Find the lines below that contain the string "degrees". Copy each one.
· · · · ·
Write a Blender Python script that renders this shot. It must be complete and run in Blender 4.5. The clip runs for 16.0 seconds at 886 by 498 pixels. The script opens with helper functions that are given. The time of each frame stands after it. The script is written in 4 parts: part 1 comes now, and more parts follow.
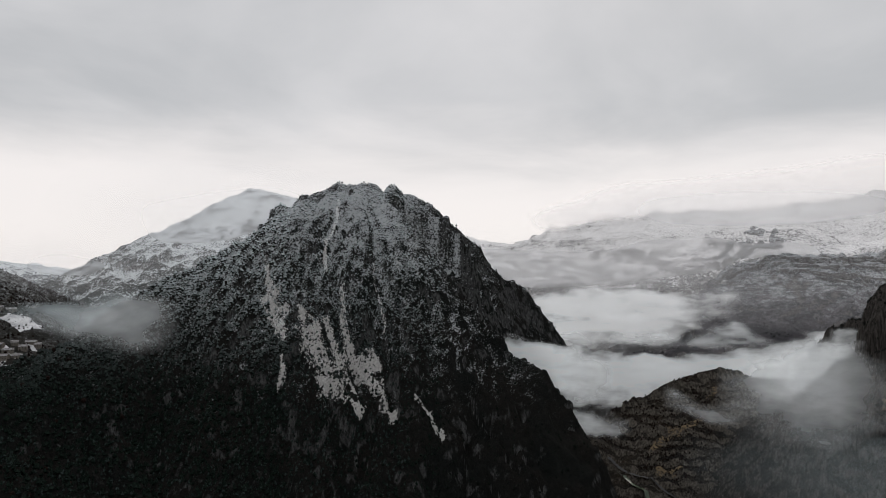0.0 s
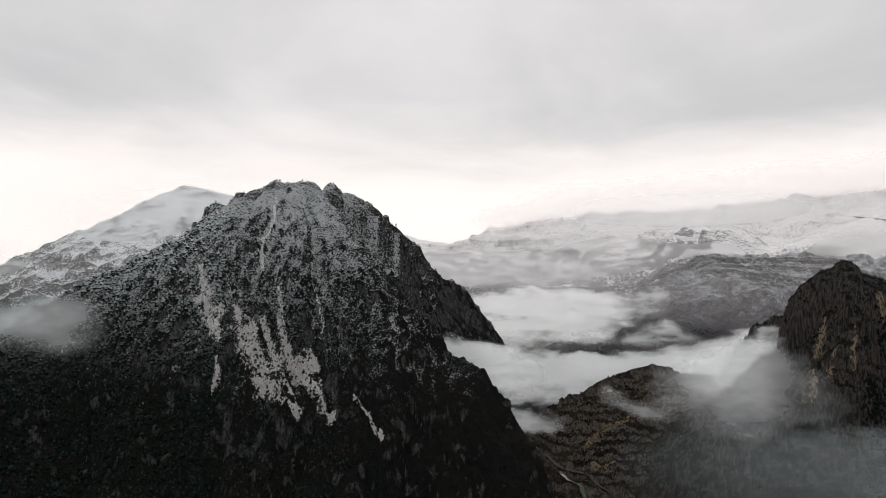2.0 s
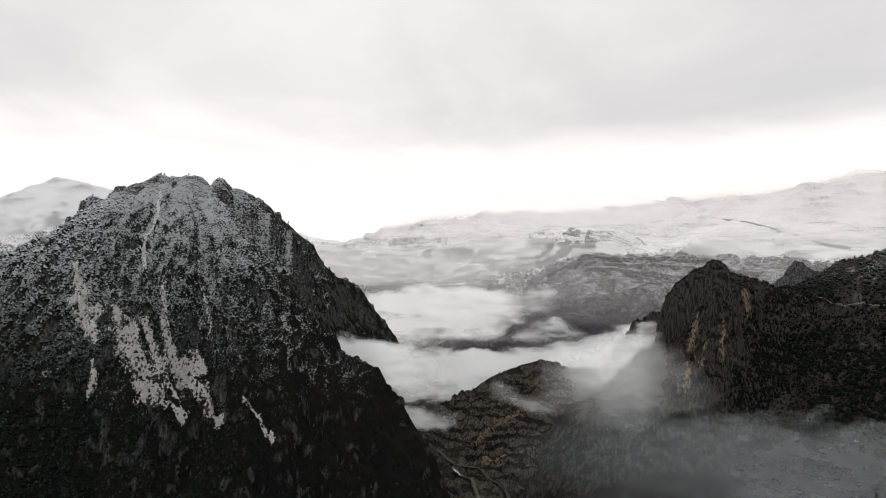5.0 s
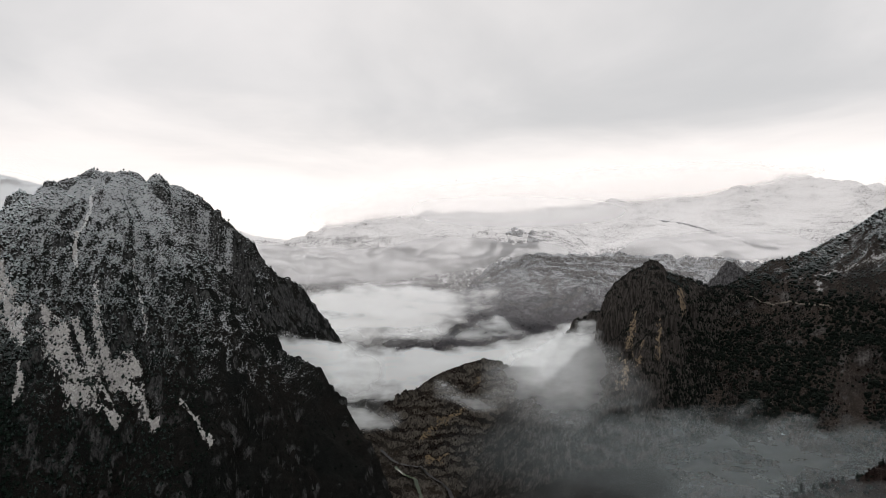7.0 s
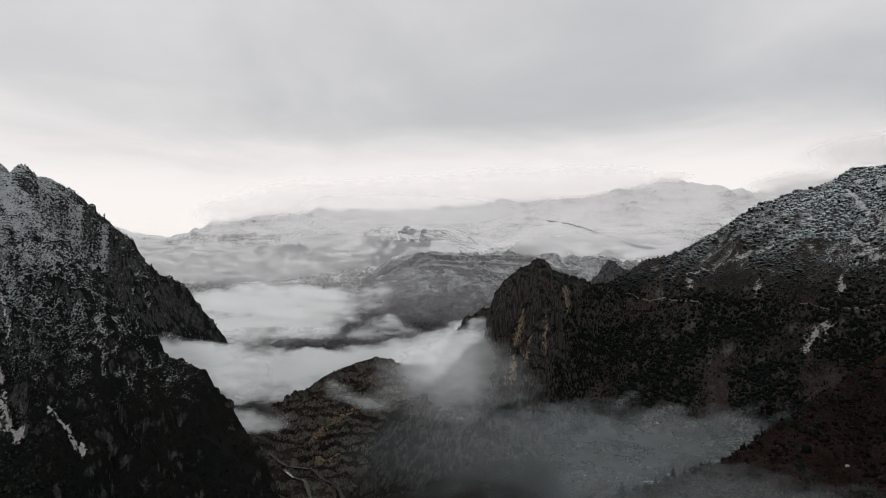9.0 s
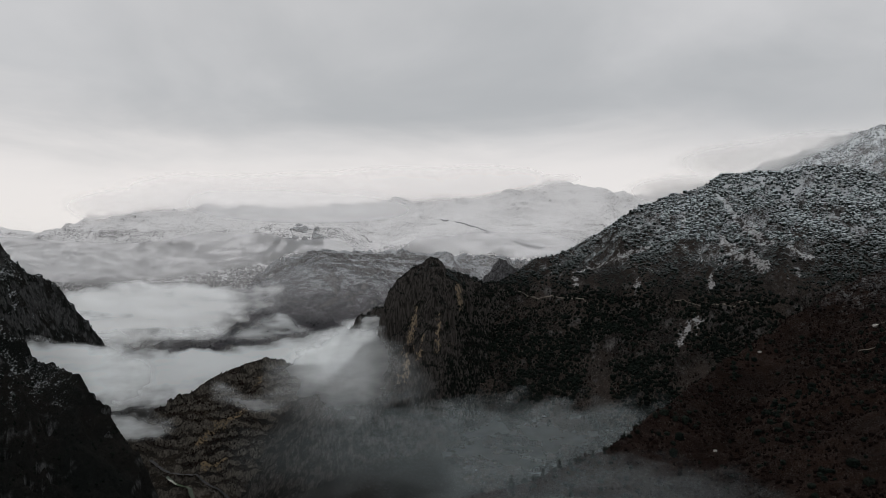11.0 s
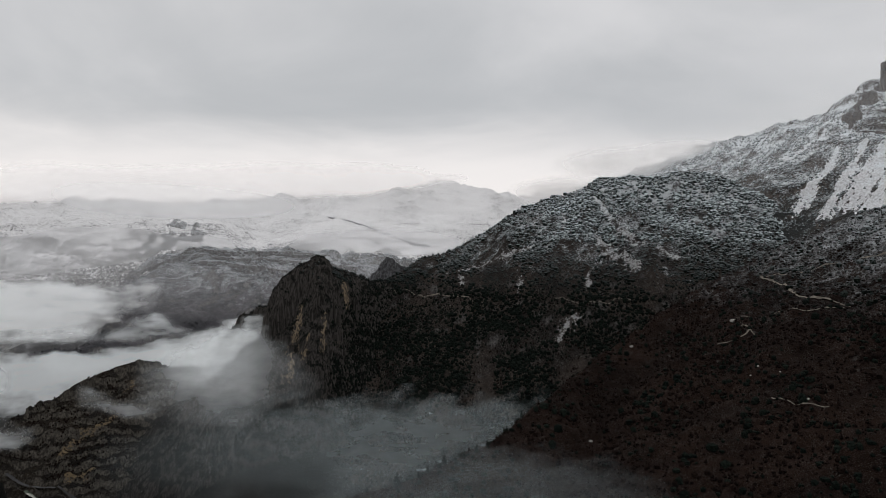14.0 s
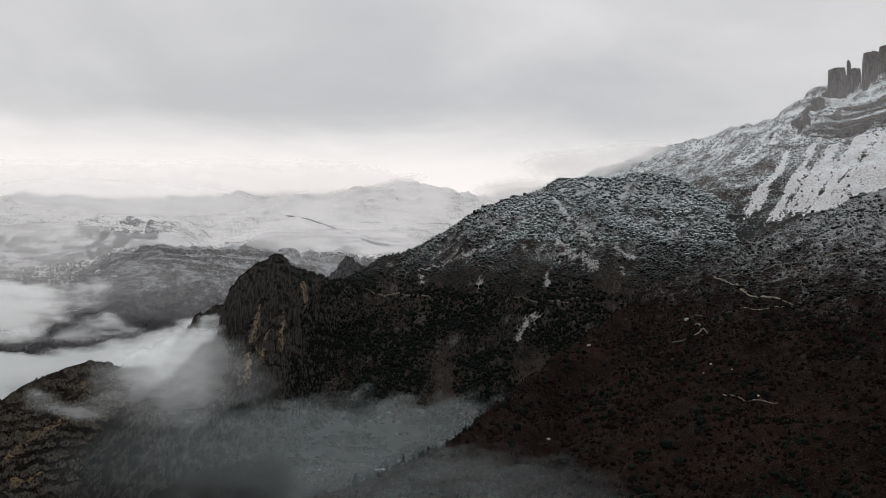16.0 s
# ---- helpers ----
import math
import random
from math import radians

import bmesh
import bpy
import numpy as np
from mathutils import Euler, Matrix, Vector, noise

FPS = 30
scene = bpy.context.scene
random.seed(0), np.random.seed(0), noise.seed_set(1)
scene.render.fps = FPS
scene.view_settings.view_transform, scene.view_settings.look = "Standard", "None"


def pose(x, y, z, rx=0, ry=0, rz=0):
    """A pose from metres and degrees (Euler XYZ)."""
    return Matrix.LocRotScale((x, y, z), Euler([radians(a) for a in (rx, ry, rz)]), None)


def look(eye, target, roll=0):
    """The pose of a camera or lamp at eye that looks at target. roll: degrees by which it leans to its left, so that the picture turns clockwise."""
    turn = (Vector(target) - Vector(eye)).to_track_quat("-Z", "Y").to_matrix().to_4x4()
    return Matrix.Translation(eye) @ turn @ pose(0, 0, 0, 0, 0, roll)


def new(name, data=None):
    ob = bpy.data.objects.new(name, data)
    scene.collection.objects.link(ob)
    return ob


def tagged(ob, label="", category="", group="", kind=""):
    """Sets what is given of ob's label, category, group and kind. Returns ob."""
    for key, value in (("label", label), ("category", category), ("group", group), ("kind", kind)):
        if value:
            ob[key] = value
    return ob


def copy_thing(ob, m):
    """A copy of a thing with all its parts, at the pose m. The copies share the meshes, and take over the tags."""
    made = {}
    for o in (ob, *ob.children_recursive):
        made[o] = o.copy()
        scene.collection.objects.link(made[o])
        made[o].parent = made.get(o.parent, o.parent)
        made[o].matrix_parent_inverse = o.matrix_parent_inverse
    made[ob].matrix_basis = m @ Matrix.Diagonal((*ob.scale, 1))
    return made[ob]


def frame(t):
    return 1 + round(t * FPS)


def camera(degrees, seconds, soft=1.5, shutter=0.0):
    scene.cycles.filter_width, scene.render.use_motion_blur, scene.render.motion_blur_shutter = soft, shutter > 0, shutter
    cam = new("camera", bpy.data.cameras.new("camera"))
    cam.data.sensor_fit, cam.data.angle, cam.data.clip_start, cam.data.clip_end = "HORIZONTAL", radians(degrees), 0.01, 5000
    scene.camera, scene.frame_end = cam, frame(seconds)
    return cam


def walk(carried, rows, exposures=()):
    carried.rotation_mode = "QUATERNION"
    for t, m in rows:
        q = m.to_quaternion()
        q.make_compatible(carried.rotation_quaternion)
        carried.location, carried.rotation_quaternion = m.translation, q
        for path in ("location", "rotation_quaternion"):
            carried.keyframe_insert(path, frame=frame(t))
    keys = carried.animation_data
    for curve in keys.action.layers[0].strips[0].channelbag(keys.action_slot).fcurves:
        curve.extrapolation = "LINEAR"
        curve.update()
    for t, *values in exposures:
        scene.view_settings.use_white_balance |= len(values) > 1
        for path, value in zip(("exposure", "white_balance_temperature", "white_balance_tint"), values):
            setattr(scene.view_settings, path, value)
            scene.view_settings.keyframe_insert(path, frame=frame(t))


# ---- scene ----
CAM_Z = 300.0
cam = camera(64.7, 16.0, soft=0.8)
TURN = [
    (0.0, 0.00, 2.33, -0.89), (0.5, -1.25, 2.33, -0.91), (1.0, -2.69, 2.33, -0.88), (1.5, -4.06, 2.35, -0.87),
    (2.0, -4.95, 2.36, -0.89), (2.5, -6.30, 2.35, -0.91), (3.0, -7.79, 2.35, -0.87), (3.5, -9.30, 2.36, -0.86),
    (4.0, -10.93, 2.35, -0.85), (4.5, -12.43, 2.35, -0.84), (7.0, -18.18, 2.37, -0.93), (7.5, -20.31, 2.38, -0.90),
    (8.0, -22.60, 2.37, -0.85), (8.5, -24.71, 2.38, -0.84), (9.0, -26.99, 2.37, -0.83), (11.5, -37.88, 2.36, -0.77),
    (12.0, -40.13, 2.35, -0.73), (12.5, -42.09, 2.36, -0.72), (13.0, -43.33, 2.37, -0.75), (13.5, -44.09, 2.35, -0.79),
    (14.0, -44.90, 2.36, -0.87), (14.5, -45.67, 2.36, -0.89), (15.0, -46.51, 2.36, -0.94), (15.5, -47.32, 2.36, -1.00),
    (16.0, -48.17, 2.35, -1.01)]
EXPOSURES = [(0.0, 0.0, 6550, 11), (3.5, 0.42, 6850, 13), (4.5, 0.45, 6850, 13), (7.0, 0.3, 6750, 12), (9.0, 0.05, 6600, 11), (11.5, -0.17, 6500, 10), (12.5, -0.15, 6480, 10), (16.0, 0.1, 6600, 11)]
walk(cam, [(t, pose(0, 0, CAM_Z, 90 + p, r, y)) for t, y, p, r in TURN], EXPOSURES)

# ---- node helper ----


class Nodes:
    """Short forms for building node trees."""

    def __init__(self, tree):
        self.tree = tree
        tree.nodes.clear()

    def node(self, kind, inputs=None, **settings):
        n = self.tree.nodes.new(kind)
        for key, value in settings.items():
            setattr(n, key, value)
        for key, value in (inputs or {}).items():
            self.put(n.inputs[key], value)
        return n

    def put(self, socket, value):
        if isinstance(value, bpy.types.NodeSocket):
            self.tree.links.new(value, socket)
        else:
            socket.default_value = value

    def math(self, op, a, b=0.0, c=0.0, clamp=False):
        return self.node("ShaderNodeMath", {0: a, 1: b, 2: c}, operation=op, use_clamp=clamp).outputs[0]

    def span(self, value, lo, hi, to_lo=0.0, to_hi=1.0, smooth=True):
        n = self.node("ShaderNodeMapRange", {0: value, 1: lo, 2: hi, 3: to_lo, 4: to_hi})
        n.interpolation_type = "SMOOTHSTEP" if smooth else "LINEAR"
        return n.outputs[0]

    def mix(self, factor, a, b):
        n = self.node("ShaderNodeMix", data_type="RGBA")
        self.put(n.inputs[0], factor)
        self.put(n.inputs[6], a)
        self.put(n.inputs[7], b)
        return n.outputs[2]

    def noise(self, vector, scale, detail=4.0, rough=0.55, distort=0.0):
        return self.node("ShaderNodeTexNoise", {"Vector": vector, "Scale": scale, "Detail": detail, "Roughness": rough, "Distortion": distort}).outputs[0]

    def scaled(self, vector, sx, sy, sz):
        return self.node("ShaderNodeVectorMath", {0: vector, 1: (sx, sy, sz)}, operation="MULTIPLY").outputs[0]


def rgb(r, g, b):
    return (r, g, b, 1.0)


# ---- sky and sun ----
SUN_AZ, SUN_EL = 20.0, 38.0
world = bpy.data.worlds.new("overcast_sky")
scene.world = world
world.use_nodes = True
N = Nodes(world.node_tree)
sky = N.node("ShaderNodeTexSky", sky_type="NISHITA", sun_disc=False, sun_elevation=radians(SUN_EL), sun_rotation=radians(SUN_AZ))
direction = N.node("ShaderNodeTexCoord").outputs["Generated"]
sep = N.node("ShaderNodeSeparateXYZ", {0: direction})
up = N.math("MAXIMUM", sep.outputs[2], 0.0)
over = N.math("ADD", up, 0.16)
flat = N.node("ShaderNodeCombineXYZ", {0: N.math("DIVIDE", sep.outputs[0], over), 1: N.math("DIVIDE", sep.outputs[1], over), 2: 0.0}).outputs[0]
billow = N.noise(flat, 0.75, 6, 0.52, 0.4)
streak = N.noise(N.scaled(direction, 2.0, 2.0, 9.0), 1.3, 5, 0.55, 0.3)
height = N.math("ADD", up, N.math("MULTIPLY", N.math("SUBTRACT", streak, 0.5), 0.16))
ceiling_tone = N.span(height, 0.10, 0.25)
grey = N.mix(N.span(billow, 0.3, 0.7), rgb(0.50, 0.515, 0.53), rgb(0.70, 0.70, 0.71))
grey = N.mix(N.span(up, 0.42, 0.8), grey, rgb(1.0, 1.0, 1.01))
cloud = N.mix(ceiling_tone, rgb(0.92, 0.885, 0.87), grey)
veil = N.node("ShaderNodeBackground", {"Color": cloud, "Strength": 1.0})
clear = N.node("ShaderNodeBackground", {"Color": sky.outputs[0], "Strength": 0.08})
both = N.node("ShaderNodeMixShader", {0: 0.95, 1: clear.outputs[0], 2: veil.outputs[0]})
N.node("ShaderNodeOutputWorld", {0: both.outputs[0]})

sun = new("sun", bpy.data.lights.new("sun", "SUN"))
sun.data.energy, sun.data.angle, sun.data.color = 0.5, radians(25), (1.0, 0.96, 0.92)
sun.matrix_world = look((0, 0, 0), (-math.sin(radians(SUN_AZ)), -math.cos(radians(SUN_AZ)), -math.tan(radians(SUN_EL))))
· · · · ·
* [Answer to the exercise]:
    """A pose from metres and degrees (Euler XYZ)."""
    """The pose of a camera or lamp at eye that looks at target. roll: degrees by which it leans to its left, so that the picture turns clockwise."""
def camera(degrees, seconds, soft=1.5, shutter=0.0):
    cam.data.sensor_fit, cam.data.angle, cam.data.clip_start, cam.data.clip_end = "HORIZONTAL", radians(degrees), 0.01, 5000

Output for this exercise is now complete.